Exchange custody: The exchange operates a set of hot wallets (connected to the internet, for liquidity) and cold storage (air-gapped, for the majority of holdings). When you deposit, your assets are pooled with other users' assets. Your account balance is an internal record. When you trade, only internal database entries change — no on-chain transaction occurs. When you withdraw, the exchange initiates an on-chain transaction from their wallets to your destination address.
This means your exposure is to the exchange's solvency, security practices, and honesty. If the exchange is hacked, mismanages reserves, or — as FTX demonstrated — uses customer funds for other purposes, your claim may be worth less than you think, or nothing at all.
Self-custody: You hold a private key (or more precisely, a seed phrase that generates a hierarchy of private keys). The crypto exists at on-chain addresses derived from that key. No one can move those assets without the private key. This is the clean version. The complications arise in what happens to the key itself.
If you lose your seed phrase and your device fails, the crypto is gone. There's no customer support line. No account recovery. No insurance. The cryptographic finality that protects you from counterparty risk is the same finality that makes key loss permanent.
These two models don't eliminate risk — they move it to different places.
Exchange custody concentrates counterparty risk. You're exposed to:
Self-custody concentrates key management risk. You're exposed to:
The FTX example is worth being specific about. When FTX collapsed, it emerged that customer funds — funds that should have been in segregated custody — had been used to fund trading activity at Alameda Research. The exchange's balance sheet was fabricated. Customers with $8 billion in claims got pennies on the dollar in bankruptcy proceedings. The "claim on crypto" model failed catastrophically because the entity holding the underlying assets wasn't actually holding them.
That is a counterparty risk materialisation event. Self-custody by definition cannot produce this outcome because there's no counterparty.
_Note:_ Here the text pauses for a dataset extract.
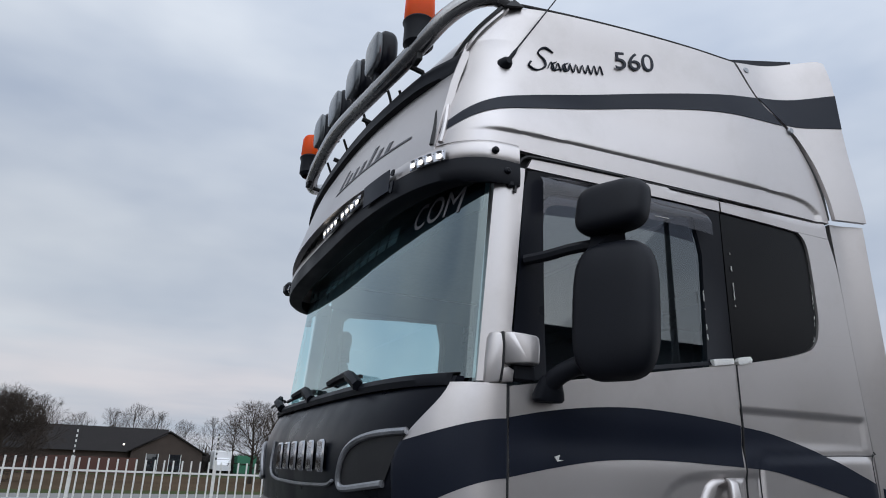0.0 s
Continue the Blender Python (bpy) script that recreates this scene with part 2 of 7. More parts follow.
STEELTUBE = material("stainless_tube", (0.38, 0.375, 0.375), 0.22, 1.0, 0.2, 9.0, 120.0, 0.03, dirt=(0.14, 0.12, 0.1), dirt_amount=0.5)
CHROME = material("chrome", (0.75, 0.75, 0.77), 0.08, 1.0, 0.04, 4, 100, 0.0, rough_vary=0.03)
CHASSIS = material("chassis_blue_black_paint", (0.005, 0.006, 0.013), 0.45, 0.0, 0.35, 5.0, 80.0, 0.08, dirt=(0.018, 0.018, 0.022), dirt_amount=0.4, spec=0.22)
GALV = material("galvanised_steel", (0.36, 0.37, 0.39), 0.42, 0.8, 0.25, 9.0, 120.0, 0.05, dirt=(0.12, 0.11, 0.1), dirt_amount=0.6)
STEPGRATE = material("worn_step_grating", (0.50, 0.50, 0.51), 0.45, 0.55, 0.18, 12.0, 150.0, 0.1, dirt=(0.13, 0.12, 0.11), dirt_amount=0.7)
TREAD = tread_plate("aluminium_tread_plate", (0.93, 0.94, 0.97), 0.046, 0.42)
TREADSIDE = tread_plate("aluminium_tread_fascia", (0.90, 0.91, 0.94), 0.062, 0.45, 0.24, 0.90, 4)
PLANKWHITE = material("worn_white_plank_sheet", (0.62, 0.62, 0.63), 0.38, 0.3, 0.2, 5.0, 60.0, 0.1, dirt=(0.2, 0.18, 0.16), dirt_amount=0.7)
AMBER = material("amber_plastic", (0.75, 0.16, 0.02), 0.25, 0, 0.1, 8, 100, 0.02)
BEACON = material("orange_beacon_plastic", (0.95, 0.17, 0.02), 0.22, 0, 0.08, 8, 100, 0.01)
bn_ = BEACON.node_tree
bp_t = bn_.nodes.new("ShaderNodeBsdfTranslucent")
bp_t.inputs[0].default_value = (1.0, 0.26, 0.035, 1)
bp_m = bn_.nodes.new("ShaderNodeMixShader")
bp_m.inputs[0].default_value = 0.68
link(bn_, bn_.nodes["Principled BSDF"].outputs[0], bp_m.inputs[1])
link(bn_, bp_t.outputs[0], bp_m.inputs[2])
link(bn_, bp_m.outputs[0], bn_.nodes["Material Output"].inputs[0])
AMBERON = glowing("amber_lamp_lit", (1.0, 0.10, 0.002), 2.6)
AMBERCORE = glowing("amber_lamp_core", (1.0, 0.30, 0.02), 5.0)
FOGON = glowing("warm_fog_lamp_lit", (1.0, 0.80, 0.45), 1.2)
WHITEON = glowing("white_led_lit", (1.0, 0.92, 0.80), 1.25)
REDLENS = material("red_lens", (0.45, 0.015, 0.012), 0.2, 0, 0.1, 8, 100, 0.0)
WHITE = material("white_paint", (0.78, 0.78, 0.79), 0.35, 0, 0.05, 4, 120, 0.01, coat=0.3)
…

The exchange custody model is being regulated more aggressively. Following FTX, regulators in the US, EU, and UK began requiring clearer proof-of-reserve disclosures and separation of customer funds from operational capital. Some exchanges now publish Merkle-tree proof-of-reserves that allow users to verify their own account balance is included in audited totals. These are improvements, though proof-of-reserve doesn't verify liabilities — a nuance that still matters.
On the self-custody side, multi-signature (multisig) wallets and social recovery schemes are reducing some of the key-management brittleness. Protocols like Safe (formerly Gnosis Safe) allow multi-party control so that no single seed phrase loss can wipe out holdings. Smart contract wallets on Ethereum allow setting recovery mechanisms — not quite the same as a customer support line, but meaningfully better than a single-point-of-failure seed phrase.
Hardware wallets (Ledger, Trezor, Coldcard) remain the most practical self-custody option for most users. The key is stored on a dedicated secure chip, never exposed to an internet-connected device, and transactions must be physically confirmed on the device itself.
For exchange custody to be a structurally sound long-term choice, you'd need to see mandatory segregation of customer funds enforced by law and audited, proof-of-reserve standards that include liability verification, and deposit insurance or equivalent backstops at material scale.
For self-custody to reach broader adoption beyond technically sophisticated users, you'd need social recovery and multisig to become default features in consumer wallets, and better inheritance and recovery UX that doesn't require users to deeply understand seed phrase cryptography.
Neither of these is fully in place today.
The case for self-custody weakens if a large-scale smart contract wallet exploit drains multisig holdings at scale, or if user error rates for self-custody prove so catastrophic at population scale that losses exceed exchange counterparty losses.
The case for exchange custody weakens further if additional large exchange failures occur before regulatory backstops are in place, or if proof-of-reserve audits are shown to be insufficient proxies for solvency — as critics already argue.
Now: The choice is live and consequential. Exchange custody is more convenient but carries meaningful counterparty risk in the current regulatory environment. Self-custody eliminates counterparty risk at the cost of key management responsibility.
Next: Regulatory frameworks for exchange custody are developing — watch for proof-of-reserve requirements to evolve into more comprehensive solvency attestation (12–24 months). Account abstraction and smart wallet UX on Ethereum may make self-custody meaningfully more accessible.
Later: Whether institutional-grade custodians (Coinbase Custody, Fidelity Digital Assets) bridge the gap — regulated, insured custody that behaves more like traditional finance — is a longer-horizon question tied to regulatory clarity that isn't settled.
This post explains the structural difference between custody models. It doesn't recommend either approach for any individual situation — the right answer depends on amount, technical ability, jurisdiction, and tolerance for different kinds of risk.
The mechanism works as described. Whether exchange custody with adequate regulatory backstops is "close enough" to self-custody is a question with honest disagreement on both sides. What's not debatable is what each model actually is, and what its failure modes look like.
"Not your keys, not your coins" is a simplification. The complete version: if you don't hold the keys, you hold a claim — and claims have counterparty risk that keys don't.